-- START Supplied information --
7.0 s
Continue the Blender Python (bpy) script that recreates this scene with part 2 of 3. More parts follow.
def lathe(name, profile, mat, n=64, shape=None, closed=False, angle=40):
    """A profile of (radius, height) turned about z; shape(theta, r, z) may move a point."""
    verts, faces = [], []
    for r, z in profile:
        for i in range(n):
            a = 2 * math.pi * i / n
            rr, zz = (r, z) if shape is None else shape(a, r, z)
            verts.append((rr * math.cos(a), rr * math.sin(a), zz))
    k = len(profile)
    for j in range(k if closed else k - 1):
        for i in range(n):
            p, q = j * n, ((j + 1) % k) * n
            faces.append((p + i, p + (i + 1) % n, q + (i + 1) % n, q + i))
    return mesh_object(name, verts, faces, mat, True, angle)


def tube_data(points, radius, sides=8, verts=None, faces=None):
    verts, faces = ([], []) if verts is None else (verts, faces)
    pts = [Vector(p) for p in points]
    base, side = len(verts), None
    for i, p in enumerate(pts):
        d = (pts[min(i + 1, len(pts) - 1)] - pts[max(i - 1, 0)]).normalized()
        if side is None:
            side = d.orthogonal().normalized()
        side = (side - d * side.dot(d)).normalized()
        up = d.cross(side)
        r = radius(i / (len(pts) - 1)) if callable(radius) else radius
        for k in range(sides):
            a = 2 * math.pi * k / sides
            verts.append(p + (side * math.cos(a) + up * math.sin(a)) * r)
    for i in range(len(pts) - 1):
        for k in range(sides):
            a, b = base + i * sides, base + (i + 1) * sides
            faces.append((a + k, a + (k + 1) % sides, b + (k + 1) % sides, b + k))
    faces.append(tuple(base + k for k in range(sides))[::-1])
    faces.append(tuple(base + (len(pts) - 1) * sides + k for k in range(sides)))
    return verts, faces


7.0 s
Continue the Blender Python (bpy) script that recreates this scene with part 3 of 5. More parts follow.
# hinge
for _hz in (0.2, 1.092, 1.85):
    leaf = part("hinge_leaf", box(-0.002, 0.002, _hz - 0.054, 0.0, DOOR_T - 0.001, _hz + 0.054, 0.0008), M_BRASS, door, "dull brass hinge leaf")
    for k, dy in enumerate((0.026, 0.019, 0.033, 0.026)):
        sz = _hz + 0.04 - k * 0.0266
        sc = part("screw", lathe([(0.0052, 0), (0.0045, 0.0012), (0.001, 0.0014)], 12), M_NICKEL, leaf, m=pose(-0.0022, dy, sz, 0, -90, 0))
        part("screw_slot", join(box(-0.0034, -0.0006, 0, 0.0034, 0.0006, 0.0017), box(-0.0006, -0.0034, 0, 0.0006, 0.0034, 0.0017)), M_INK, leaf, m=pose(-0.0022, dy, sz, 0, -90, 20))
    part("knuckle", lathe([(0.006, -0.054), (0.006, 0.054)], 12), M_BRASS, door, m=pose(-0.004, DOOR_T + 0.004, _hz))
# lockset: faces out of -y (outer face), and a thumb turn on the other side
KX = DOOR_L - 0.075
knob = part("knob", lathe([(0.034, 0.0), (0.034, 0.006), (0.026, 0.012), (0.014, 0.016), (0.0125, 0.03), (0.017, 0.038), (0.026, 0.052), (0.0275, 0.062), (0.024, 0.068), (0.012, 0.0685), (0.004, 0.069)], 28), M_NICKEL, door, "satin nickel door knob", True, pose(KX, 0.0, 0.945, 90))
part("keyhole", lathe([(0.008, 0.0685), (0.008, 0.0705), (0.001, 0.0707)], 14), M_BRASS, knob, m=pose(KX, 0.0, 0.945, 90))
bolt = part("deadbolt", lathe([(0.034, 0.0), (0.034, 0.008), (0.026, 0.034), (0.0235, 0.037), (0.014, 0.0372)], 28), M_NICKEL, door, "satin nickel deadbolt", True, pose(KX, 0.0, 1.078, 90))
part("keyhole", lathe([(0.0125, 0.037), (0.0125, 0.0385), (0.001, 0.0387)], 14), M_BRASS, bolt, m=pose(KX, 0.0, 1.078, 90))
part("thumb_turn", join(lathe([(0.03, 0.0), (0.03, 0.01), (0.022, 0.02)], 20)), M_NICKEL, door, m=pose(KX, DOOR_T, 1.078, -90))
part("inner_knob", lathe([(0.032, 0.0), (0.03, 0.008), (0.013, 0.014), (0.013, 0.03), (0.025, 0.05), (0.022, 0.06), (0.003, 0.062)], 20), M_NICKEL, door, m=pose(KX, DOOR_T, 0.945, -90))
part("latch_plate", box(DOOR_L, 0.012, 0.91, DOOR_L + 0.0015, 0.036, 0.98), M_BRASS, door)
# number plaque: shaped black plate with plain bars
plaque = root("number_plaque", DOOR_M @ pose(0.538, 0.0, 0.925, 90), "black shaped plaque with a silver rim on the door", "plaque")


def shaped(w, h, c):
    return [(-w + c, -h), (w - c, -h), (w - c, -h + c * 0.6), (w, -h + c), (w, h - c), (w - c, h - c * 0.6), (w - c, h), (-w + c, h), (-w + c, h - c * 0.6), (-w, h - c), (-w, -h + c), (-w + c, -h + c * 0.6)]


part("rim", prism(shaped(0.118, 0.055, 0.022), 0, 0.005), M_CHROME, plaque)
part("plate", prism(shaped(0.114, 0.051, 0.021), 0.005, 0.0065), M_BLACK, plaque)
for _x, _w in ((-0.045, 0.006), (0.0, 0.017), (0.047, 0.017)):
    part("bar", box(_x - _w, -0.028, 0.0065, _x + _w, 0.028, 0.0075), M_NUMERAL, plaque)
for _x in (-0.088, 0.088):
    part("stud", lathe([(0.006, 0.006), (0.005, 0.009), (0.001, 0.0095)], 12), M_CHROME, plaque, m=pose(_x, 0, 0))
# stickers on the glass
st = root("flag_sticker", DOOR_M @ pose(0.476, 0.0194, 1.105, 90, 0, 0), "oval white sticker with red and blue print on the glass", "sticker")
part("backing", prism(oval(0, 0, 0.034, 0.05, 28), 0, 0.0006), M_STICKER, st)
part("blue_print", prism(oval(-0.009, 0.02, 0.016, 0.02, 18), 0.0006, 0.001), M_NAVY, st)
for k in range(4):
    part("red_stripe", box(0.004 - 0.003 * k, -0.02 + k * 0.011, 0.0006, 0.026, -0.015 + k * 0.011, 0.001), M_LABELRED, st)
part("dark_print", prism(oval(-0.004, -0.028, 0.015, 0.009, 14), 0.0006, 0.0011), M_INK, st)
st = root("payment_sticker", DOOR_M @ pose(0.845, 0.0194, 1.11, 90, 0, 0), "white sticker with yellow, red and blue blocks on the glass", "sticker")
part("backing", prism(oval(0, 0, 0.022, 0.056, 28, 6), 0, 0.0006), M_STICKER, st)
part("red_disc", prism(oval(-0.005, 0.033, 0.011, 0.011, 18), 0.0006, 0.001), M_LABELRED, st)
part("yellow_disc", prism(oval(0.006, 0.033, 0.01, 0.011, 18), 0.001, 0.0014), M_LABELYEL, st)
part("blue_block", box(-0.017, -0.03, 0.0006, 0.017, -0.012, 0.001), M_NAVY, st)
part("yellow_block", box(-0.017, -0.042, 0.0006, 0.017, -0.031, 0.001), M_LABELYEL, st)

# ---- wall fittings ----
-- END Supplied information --
Challenge => Print the records once more, exactly as they were given.

Result of this exercise =>
7.0 s
Continue the Blender Python (bpy) script that recreates this scene with part 2 of 3. More parts follow.
def lathe(name, profile, mat, n=64, shape=None, closed=False, angle=40):
    """A profile of (radius, height) turned about z; shape(theta, r, z) may move a point."""
    verts, faces = [], []
    for r, z in profile:
        for i in range(n):
            a = 2 * math.pi * i / n
            rr, zz = (r, z) if shape is None else shape(a, r, z)
            verts.append((rr * math.cos(a), rr * math.sin(a), zz))
    k = len(profile)
    for j in range(k if closed else k - 1):
        for i in range(n):
            p, q = j * n, ((j + 1) % k) * n
            faces.append((p + i, p + (i + 1) % n, q + (i + 1) % n, q + i))
    return mesh_object(name, verts, faces, mat, True, angle)


def tube_data(points, radius, sides=8, verts=None, faces=None):
    verts, faces = ([], []) if verts is None else (verts, faces)
    pts = [Vector(p) for p in points]
    base, side = len(verts), None
    for i, p in enumerate(pts):
        d = (pts[min(i + 1, len(pts) - 1)] - pts[max(i - 1, 0)]).normalized()
        if side is None:
            side = d.orthogonal().normalized()
        side = (side - d * side.dot(d)).normalized()
        up = d.cross(side)
        r = radius(i / (len(pts) - 1)) if callable(radius) else radius
        for k in range(sides):
            a = 2 * math.pi * k / sides
            verts.append(p + (side * math.cos(a) + up * math.sin(a)) * r)
    for i in range(len(pts) - 1):
        for k in range(sides):
            a, b = base + i * sides, base + (i + 1) * sides
            faces.append((a + k, a + (k + 1) % sides, b + (k + 1) % sides, b + k))
    faces.append(tuple(base + k for k in range(sides))[::-1])
    faces.append(tuple(base + (len(pts) - 1) * sides + k for k in range(sides)))
    return verts, faces


7.0 s
Continue the Blender Python (bpy) script that recreates this scene with part 3 of 5. More parts follow.
# hinge
for _hz in (0.2, 1.092, 1.85):
    leaf = part("hinge_leaf", box(-0.002, 0.002, _hz - 0.054, 0.0, DOOR_T - 0.001, _hz + 0.054, 0.0008), M_BRASS, door, "dull brass hinge leaf")
    for k, dy in enumerate((0.026, 0.019, 0.033, 0.026)):
        sz = _hz + 0.04 - k * 0.0266
        sc = part("screw", lathe([(0.0052, 0), (0.0045, 0.0012), (0.001, 0.0014)], 12), M_NICKEL, leaf, m=pose(-0.0022, dy, sz, 0, -90, 0))
        part("screw_slot", join(box(-0.0034, -0.0006, 0, 0.0034, 0.0006, 0.0017), box(-0.0006, -0.0034, 0, 0.0006, 0.0034, 0.0017)), M_INK, leaf, m=pose(-0.0022, dy, sz, 0, -90, 20))
    part("knuckle", lathe([(0.006, -0.054), (0.006, 0.054)], 12), M_BRASS, door, m=pose(-0.004, DOOR_T + 0.004, _hz))
# lockset: faces out of -y (outer face), and a thumb turn on the other side
KX = DOOR_L - 0.075
knob = part("knob", lathe([(0.034, 0.0), (0.034, 0.006), (0.026, 0.012), (0.014, 0.016), (0.0125, 0.03), (0.017, 0.038), (0.026, 0.052), (0.0275, 0.062), (0.024, 0.068), (0.012, 0.0685), (0.004, 0.069)], 28), M_NICKEL, door, "satin nickel door knob", True, pose(KX, 0.0, 0.945, 90))
part("keyhole", lathe([(0.008, 0.0685), (0.008, 0.0705), (0.001, 0.0707)], 14), M_BRASS, knob, m=pose(KX, 0.0, 0.945, 90))
bolt = part("deadbolt", lathe([(0.034, 0.0), (0.034, 0.008), (0.026, 0.034), (0.0235, 0.037), (0.014, 0.0372)], 28), M_NICKEL, door, "satin nickel deadbolt", True, pose(KX, 0.0, 1.078, 90))
part("keyhole", lathe([(0.0125, 0.037), (0.0125, 0.0385), (0.001, 0.0387)], 14), M_BRASS, bolt, m=pose(KX, 0.0, 1.078, 90))
part("thumb_turn", join(lathe([(0.03, 0.0), (0.03, 0.01), (0.022, 0.02)], 20)), M_NICKEL, door, m=pose(KX, DOOR_T, 1.078, -90))
part("inner_knob", lathe([(0.032, 0.0), (0.03, 0.008), (0.013, 0.014), (0.013, 0.03), (0.025, 0.05), (0.022, 0.06), (0.003, 0.062)], 20), M_NICKEL, door, m=pose(KX, DOOR_T, 0.945, -90))
part("latch_plate", box(DOOR_L, 0.012, 0.91, DOOR_L + 0.0015, 0.036, 0.98), M_BRASS, door)
# number plaque: shaped black plate with plain bars
plaque = root("number_plaque", DOOR_M @ pose(0.538, 0.0, 0.925, 90), "black shaped plaque with a silver rim on the door", "plaque")


def shaped(w, h, c):
    return [(-w + c, -h), (w - c, -h), (w - c, -h + c * 0.6), (w, -h + c), (w, h - c), (w - c, h - c * 0.6), (w - c, h), (-w + c, h), (-w + c, h - c * 0.6), (-w, h - c), (-w, -h + c), (-w + c, -h + c * 0.6)]


part("rim", prism(shaped(0.118, 0.055, 0.022), 0, 0.005), M_CHROME, plaque)
part("plate", prism(shaped(0.114, 0.051, 0.021), 0.005, 0.0065), M_BLACK, plaque)
for _x, _w in ((-0.045, 0.006), (0.0, 0.017), (0.047, 0.017)):
    part("bar", box(_x - _w, -0.028, 0.0065, _x + _w, 0.028, 0.0075), M_NUMERAL, plaque)
for _x in (-0.088, 0.088):
    part("stud", lathe([(0.006, 0.006), (0.005, 0.009), (0.001, 0.0095)], 12), M_CHROME, plaque, m=pose(_x, 0, 0))
# stickers on the glass
st = root("flag_sticker", DOOR_M @ pose(0.476, 0.0194, 1.105, 90, 0, 0), "oval white sticker with red and blue print on the glass", "sticker")
part("backing", prism(oval(0, 0, 0.034, 0.05, 28), 0, 0.0006), M_STICKER, st)
part("blue_print", prism(oval(-0.009, 0.02, 0.016, 0.02, 18), 0.0006, 0.001), M_NAVY, st)
for k in range(4):
    part("red_stripe", box(0.004 - 0.003 * k, -0.02 + k * 0.011, 0.0006, 0.026, -0.015 + k * 0.011, 0.001), M_LABELRED, st)
part("dark_print", prism(oval(-0.004, -0.028, 0.015, 0.009, 14), 0.0006, 0.0011), M_INK, st)
st = root("payment_sticker", DOOR_M @ pose(0.845, 0.0194, 1.11, 90, 0, 0), "white sticker with yellow, red and blue blocks on the glass", "sticker")
part("backing", prism(oval(0, 0, 0.022, 0.056, 28, 6), 0, 0.0006), M_STICKER, st)
part("red_disc", prism(oval(-0.005, 0.033, 0.011, 0.011, 18), 0.0006, 0.001), M_LABELRED, st)
part("yellow_disc", prism(oval(0.006, 0.033, 0.01, 0.011, 18), 0.001, 0.0014), M_LABELYEL, st)
part("blue_block", box(-0.017, -0.03, 0.0006, 0.017, -0.012, 0.001), M_NAVY, st)
part("yellow_block", box(-0.017, -0.042, 0.0006, 0.017, -0.031, 0.001), M_LABELYEL, st)

# ---- wall fittings ----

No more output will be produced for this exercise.